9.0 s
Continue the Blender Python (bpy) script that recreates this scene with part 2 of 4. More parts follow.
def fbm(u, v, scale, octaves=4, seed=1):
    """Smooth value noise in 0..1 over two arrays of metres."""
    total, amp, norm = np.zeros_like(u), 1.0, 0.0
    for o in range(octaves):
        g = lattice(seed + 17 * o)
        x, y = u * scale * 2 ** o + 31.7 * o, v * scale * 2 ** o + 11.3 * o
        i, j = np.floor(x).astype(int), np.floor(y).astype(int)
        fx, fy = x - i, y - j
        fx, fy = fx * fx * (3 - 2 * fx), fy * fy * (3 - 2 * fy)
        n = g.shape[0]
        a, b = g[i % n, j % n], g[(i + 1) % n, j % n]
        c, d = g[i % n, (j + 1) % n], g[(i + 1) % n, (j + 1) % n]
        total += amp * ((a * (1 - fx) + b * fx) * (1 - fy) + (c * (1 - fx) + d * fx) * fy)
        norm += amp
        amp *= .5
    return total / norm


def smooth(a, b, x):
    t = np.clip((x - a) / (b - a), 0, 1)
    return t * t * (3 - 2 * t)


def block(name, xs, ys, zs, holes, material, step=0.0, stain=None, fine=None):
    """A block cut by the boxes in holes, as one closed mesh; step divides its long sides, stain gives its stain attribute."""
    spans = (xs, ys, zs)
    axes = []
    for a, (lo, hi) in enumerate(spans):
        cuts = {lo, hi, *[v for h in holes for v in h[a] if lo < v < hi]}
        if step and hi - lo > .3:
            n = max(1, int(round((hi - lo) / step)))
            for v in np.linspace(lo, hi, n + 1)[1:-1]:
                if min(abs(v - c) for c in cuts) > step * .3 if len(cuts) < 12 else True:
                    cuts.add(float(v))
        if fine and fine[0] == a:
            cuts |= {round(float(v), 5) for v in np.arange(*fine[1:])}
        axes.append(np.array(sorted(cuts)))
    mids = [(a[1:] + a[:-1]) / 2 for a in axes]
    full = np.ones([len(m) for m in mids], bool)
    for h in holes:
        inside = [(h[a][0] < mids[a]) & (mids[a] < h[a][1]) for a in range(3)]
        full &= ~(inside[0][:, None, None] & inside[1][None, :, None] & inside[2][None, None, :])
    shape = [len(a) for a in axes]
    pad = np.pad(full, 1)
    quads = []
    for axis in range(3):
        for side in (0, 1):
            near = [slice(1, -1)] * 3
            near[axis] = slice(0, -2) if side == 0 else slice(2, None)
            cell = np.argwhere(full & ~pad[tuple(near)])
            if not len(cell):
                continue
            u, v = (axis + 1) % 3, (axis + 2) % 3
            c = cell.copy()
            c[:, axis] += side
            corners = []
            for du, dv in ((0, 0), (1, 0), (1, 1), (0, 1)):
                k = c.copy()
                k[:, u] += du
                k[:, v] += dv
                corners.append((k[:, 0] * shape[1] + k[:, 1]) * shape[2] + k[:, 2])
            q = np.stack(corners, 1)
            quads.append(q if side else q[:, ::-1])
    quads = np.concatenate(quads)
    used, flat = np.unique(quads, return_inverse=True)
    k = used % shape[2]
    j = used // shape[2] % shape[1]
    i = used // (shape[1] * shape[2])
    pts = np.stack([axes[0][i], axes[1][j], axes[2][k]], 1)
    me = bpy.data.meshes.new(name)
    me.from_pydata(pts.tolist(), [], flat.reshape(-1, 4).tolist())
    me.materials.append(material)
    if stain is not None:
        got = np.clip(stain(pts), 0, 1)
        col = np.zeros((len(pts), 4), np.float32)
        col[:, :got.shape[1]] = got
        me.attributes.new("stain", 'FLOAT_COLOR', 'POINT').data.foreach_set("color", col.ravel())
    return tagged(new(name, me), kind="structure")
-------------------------
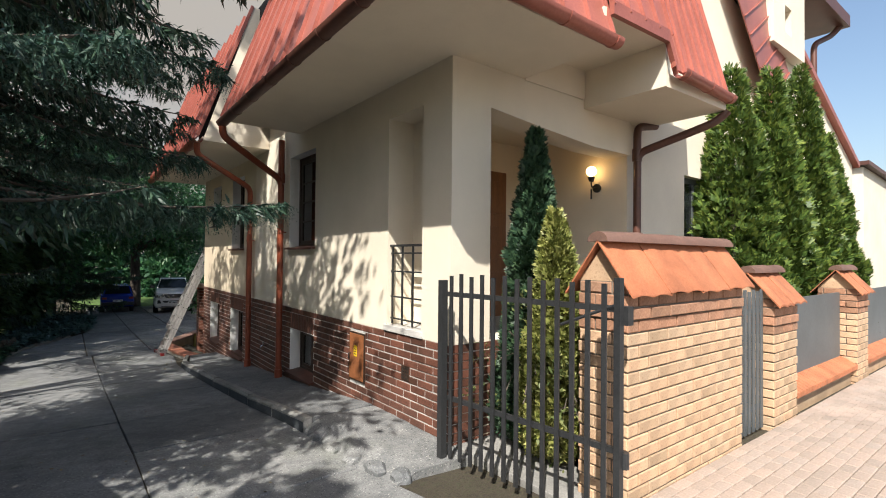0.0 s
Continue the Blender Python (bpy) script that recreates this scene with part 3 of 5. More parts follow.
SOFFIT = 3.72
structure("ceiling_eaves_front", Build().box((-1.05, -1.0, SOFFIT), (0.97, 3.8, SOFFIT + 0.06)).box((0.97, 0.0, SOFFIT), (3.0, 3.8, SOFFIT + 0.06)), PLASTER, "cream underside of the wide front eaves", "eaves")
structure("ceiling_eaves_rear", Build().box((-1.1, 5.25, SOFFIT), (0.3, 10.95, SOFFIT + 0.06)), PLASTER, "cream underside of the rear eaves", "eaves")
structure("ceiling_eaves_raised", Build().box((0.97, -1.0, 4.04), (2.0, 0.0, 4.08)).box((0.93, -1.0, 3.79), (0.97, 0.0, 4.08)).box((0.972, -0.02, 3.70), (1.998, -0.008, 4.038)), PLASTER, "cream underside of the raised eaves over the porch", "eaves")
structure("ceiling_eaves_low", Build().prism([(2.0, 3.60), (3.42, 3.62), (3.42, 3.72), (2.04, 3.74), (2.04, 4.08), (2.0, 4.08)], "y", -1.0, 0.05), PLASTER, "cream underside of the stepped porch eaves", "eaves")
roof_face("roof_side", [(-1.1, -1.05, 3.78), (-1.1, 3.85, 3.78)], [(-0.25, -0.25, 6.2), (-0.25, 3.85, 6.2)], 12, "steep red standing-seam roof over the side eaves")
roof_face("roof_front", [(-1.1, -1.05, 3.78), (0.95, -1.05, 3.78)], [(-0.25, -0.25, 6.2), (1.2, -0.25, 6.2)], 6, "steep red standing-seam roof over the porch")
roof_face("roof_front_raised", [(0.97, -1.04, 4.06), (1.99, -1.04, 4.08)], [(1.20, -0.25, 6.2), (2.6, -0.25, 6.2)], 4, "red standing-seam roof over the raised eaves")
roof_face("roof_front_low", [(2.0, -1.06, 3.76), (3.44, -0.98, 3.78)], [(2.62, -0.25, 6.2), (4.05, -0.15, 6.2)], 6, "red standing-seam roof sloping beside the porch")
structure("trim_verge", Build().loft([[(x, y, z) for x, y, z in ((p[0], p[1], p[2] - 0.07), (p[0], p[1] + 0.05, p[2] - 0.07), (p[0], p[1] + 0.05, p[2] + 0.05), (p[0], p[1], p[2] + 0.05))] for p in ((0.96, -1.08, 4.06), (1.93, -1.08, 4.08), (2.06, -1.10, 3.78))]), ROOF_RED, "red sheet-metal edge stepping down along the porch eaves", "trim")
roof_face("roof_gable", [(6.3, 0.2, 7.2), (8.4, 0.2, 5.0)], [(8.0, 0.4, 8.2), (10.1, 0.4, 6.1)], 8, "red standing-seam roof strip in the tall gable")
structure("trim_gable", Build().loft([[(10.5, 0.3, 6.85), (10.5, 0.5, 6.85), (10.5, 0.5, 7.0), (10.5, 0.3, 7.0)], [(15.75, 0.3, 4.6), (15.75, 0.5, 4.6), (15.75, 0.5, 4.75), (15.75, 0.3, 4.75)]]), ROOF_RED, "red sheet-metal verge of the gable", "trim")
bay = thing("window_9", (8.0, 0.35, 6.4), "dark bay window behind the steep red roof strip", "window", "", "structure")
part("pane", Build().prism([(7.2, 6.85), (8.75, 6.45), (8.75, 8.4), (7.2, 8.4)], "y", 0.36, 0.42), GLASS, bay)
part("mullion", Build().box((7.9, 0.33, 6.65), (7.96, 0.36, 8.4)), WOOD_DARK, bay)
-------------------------
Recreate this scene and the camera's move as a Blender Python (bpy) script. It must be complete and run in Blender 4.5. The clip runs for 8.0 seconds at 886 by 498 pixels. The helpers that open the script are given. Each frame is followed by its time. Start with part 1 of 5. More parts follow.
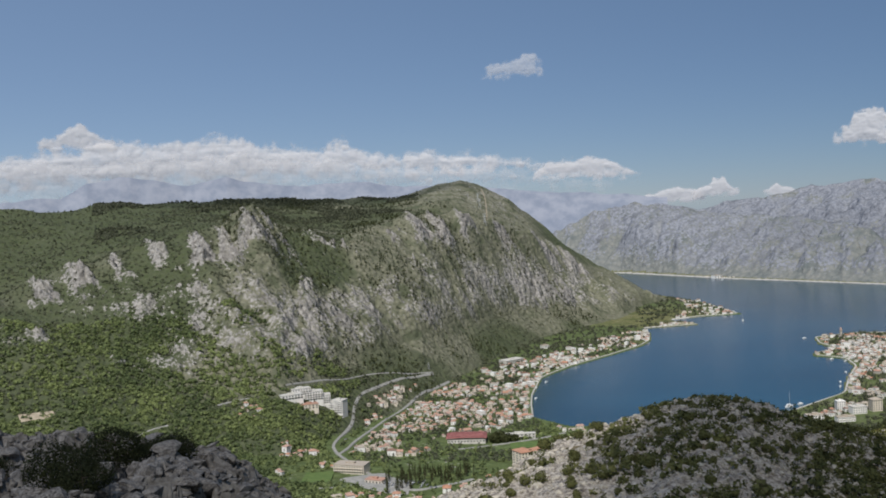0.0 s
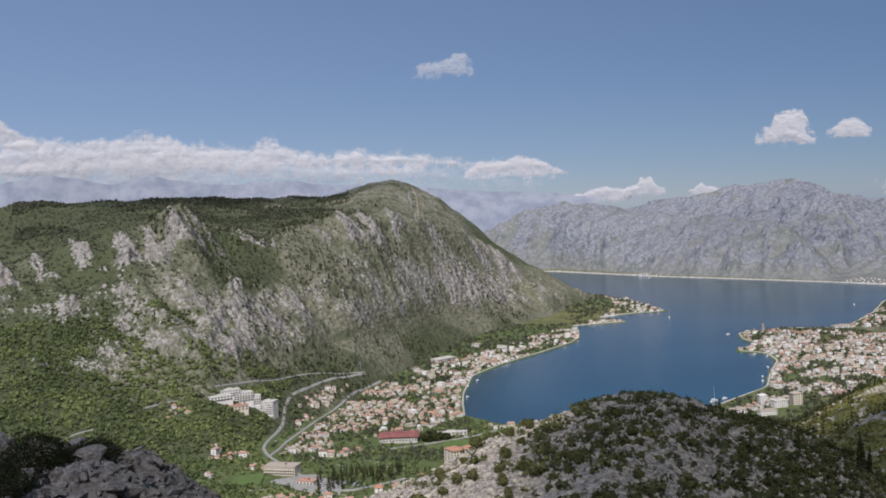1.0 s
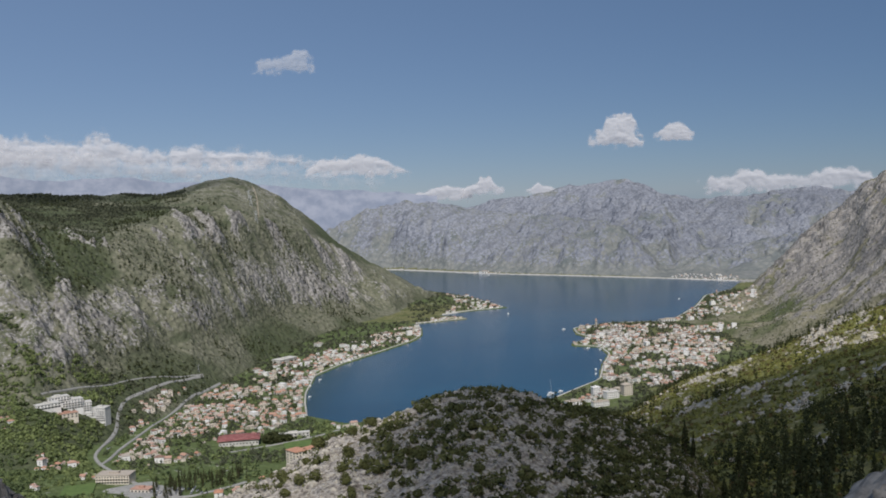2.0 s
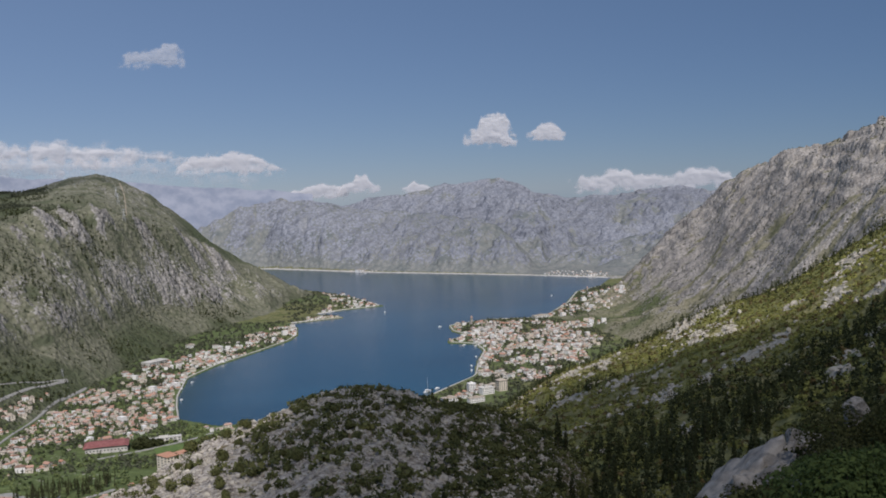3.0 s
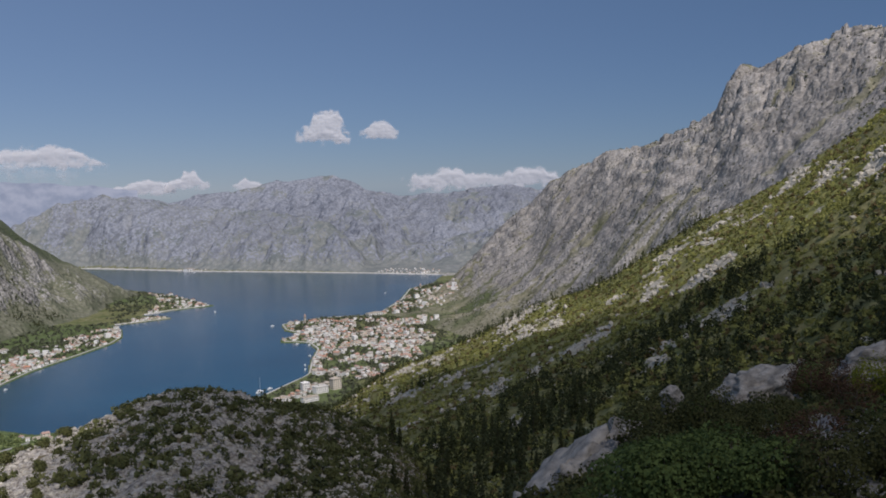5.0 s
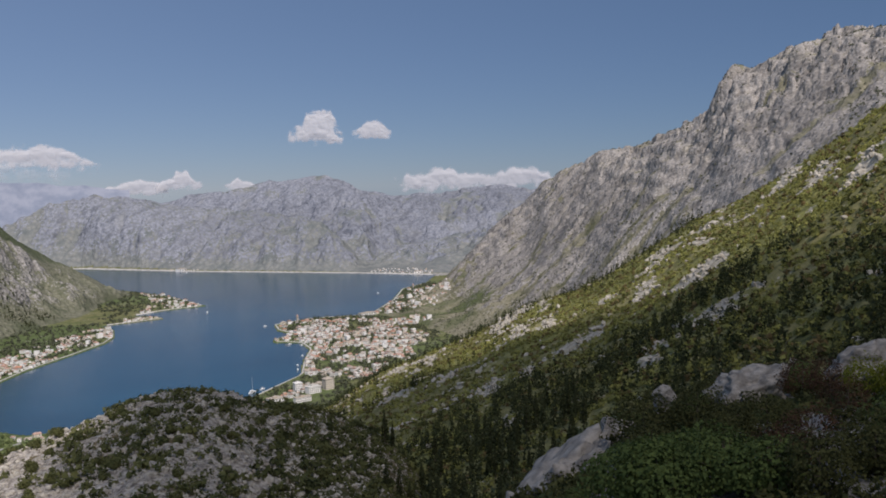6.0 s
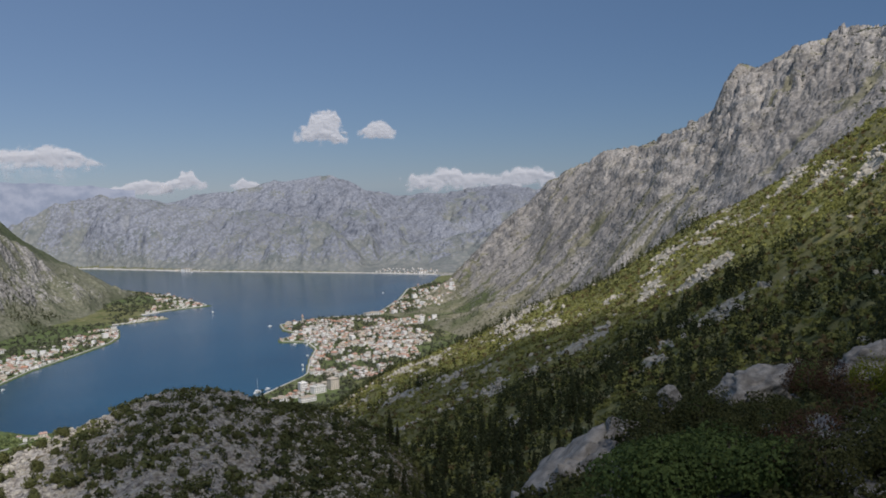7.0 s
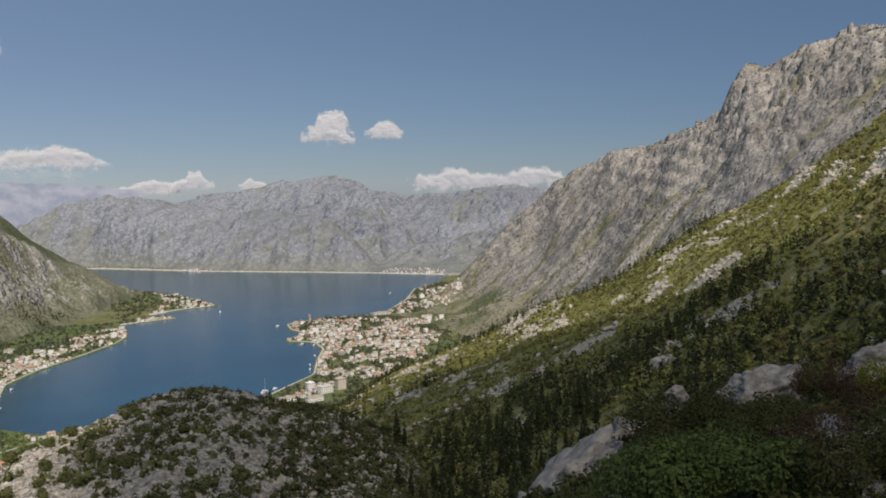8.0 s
-------------------------
Problem to solve
Identify the lines of the entries containing the string "recreates". Copy each such line.

Answer for this exercise
Continue the Blender Python (bpy) script that recreates this scene with part 2 of 4. More parts follow.
Continue the Blender Python (bpy) script that recreates this scene with part 3 of 5. More parts follow.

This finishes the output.